= Gianluca Paparesta =

Italian football referee

Gianluca Paparesta (born 25 May 1969 in Bari) is a former Italian football referee. He was implicated in the 2006 Calciopoli scandal, and has not refereed since.

==Career==
Paparesta never refereed any World Championship or European Championship matches, but has refereed nine matches in the UEFA Cup, as well as 2006 World Cup qualifiers. He refereed four Coppa Italia finals throughout his career: the second leg of 2000 final between Inter and Lazio (0–0, with Lazio winning the title on aggregate), the second leg of the 2002 Coppa Italia final between Parma and Juventus (1–0, with Parma winning the title on aggregate), the first leg of the 2003 final between Roma and Milan (1–4, with the latter team later winning the title on aggregate), and the first leg of the 2004 final between Juventus and Lazio (2–0, with Lazio eventually winning the title on aggregate).
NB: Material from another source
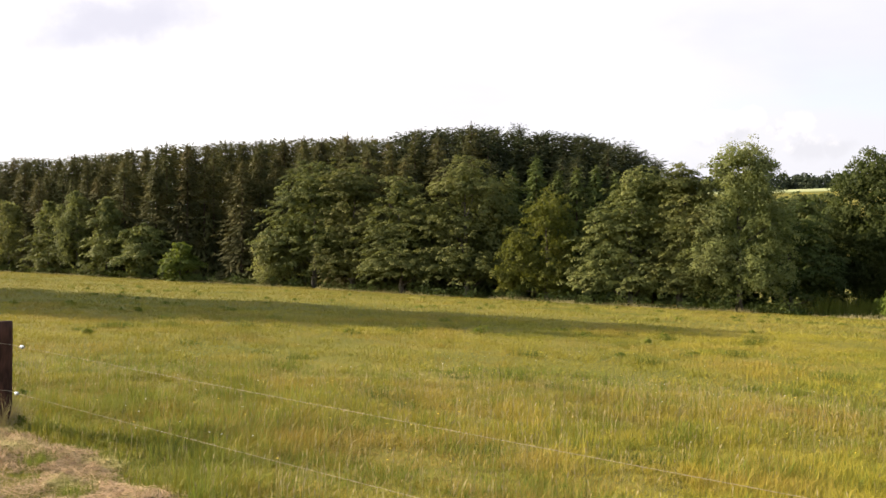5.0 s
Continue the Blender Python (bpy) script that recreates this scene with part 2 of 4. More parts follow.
ROPE = plain_mat("pale_poly_wire", (0.30, 0.25, 0.17), 0.8, grain=300.0)
TAPE = plain_mat("grey_woven_tape", (0.17, 0.165, 0.13), 0.8, grain=200.0)
STEEL = plain_mat("galvanised_steel", (0.50, 0.50, 0.50), 0.4, 0.9)
FLOWER = plain_mat("buttercup_petals", (0.72, 0.52, 0.03), 0.4, vary=0.1)
PALE_FLOWER = plain_mat("white_petals", (0.78, 0.77, 0.68), 0.5, vary=0.1)


# ---------------------------------------------------------------- geometry helpers
def mesh_np(name, verts, faces, material=None, attr=None):
    """A mesh from arrays; faces are one array of equal-sided faces or a list of such arrays."""
    if not isinstance(faces, list):
        faces = [faces]
    me = bpy.data.meshes.new(name)
    me.vertices.add(len(verts))
    me.vertices.foreach_set("co", np.ascontiguousarray(verts, dtype=np.float32).ravel())
    loops = np.concatenate([f.ravel() for f in faces]).astype(np.int32)
    sizes = np.concatenate([np.full(len(f), f.shape[1], np.int32) for f in faces])
    me.loops.add(len(loops))
    me.loops.foreach_set("vertex_index", loops)
    me.polygons.add(len(sizes))
    me.polygons.foreach_set("loop_start", np.concatenate(([0], np.cumsum(sizes)[:-1])).astype(np.int32))
    me.update(calc_edges=True)
    if attr is not None:
        a = me.attributes.new("tip", "FLOAT", "POINT")
        a.data.foreach_set("value", np.ascontiguousarray(attr, dtype=np.float32))
    if material:
        me.materials.append(material)
    return me


def part(name, me, material, parent, label=""):
    """One mesh (or bmesh) as an object under a thing or a part."""
    if isinstance(me, bmesh.types.BMesh):
        data = bpy.data.meshes.new(name)
        me.to_mesh(data)
        me.free()
        me = data
    if material and not me.materials:
        me.materials.append(material)
    ob = new(name, me)
    ob.parent = parent
    if label:
        tagged(ob, label)
    return ob


def tube(path, radii, sides=8, close=True):
    """Vertices and quad faces of a tapered tube along a path."""
    path = np.asarray(path, float)
    d = np.gradient(path, axis=0)
    d /= np.linalg.norm(d, axis=1)[:, None] + 1e-9
    ref = np.where(np.abs(d[:, 2:3]) > 0.9, np.array([[1.0, 0, 0]]), np.array([[0, 0, 1.0]]))
    a = np.cross(d, ref)
    a /= np.linalg.norm(a, axis=1)[:, None] + 1e-9
    b = np.cross(d, a)
    th = np.linspace(0, 2 * np.pi, sides, endpoint=False)
    ring = path[:, None] + (a[:, None] * np.cos(th)[None, :, None] + b[:, None] * np.sin(th)[None, :, None]) * np.asarray(radii)[:, None, None]
    v = ring.reshape(-1, 3)
    f = []
    for i in range(len(path) - 1):
        for j in range(sides):
            k = (j + 1) % sides
            f.append((i * sides + j, i * sides + k, (i + 1) * sides + k, (i + 1) * sides + j))
    return v, np.array(f)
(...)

In October 2006, he was implicated in the Calciopoli Scandal and was suspended for eight months.

==Post-refereeing career==
In May 2014, Paparesta headed a consortium that bought Serie B club A.S. Bari for € 4.8 million.

In August 2019, he was unveiled as part of the non-technical staff at the newly-refounded Palermo, where he will be in charge of media-related duties.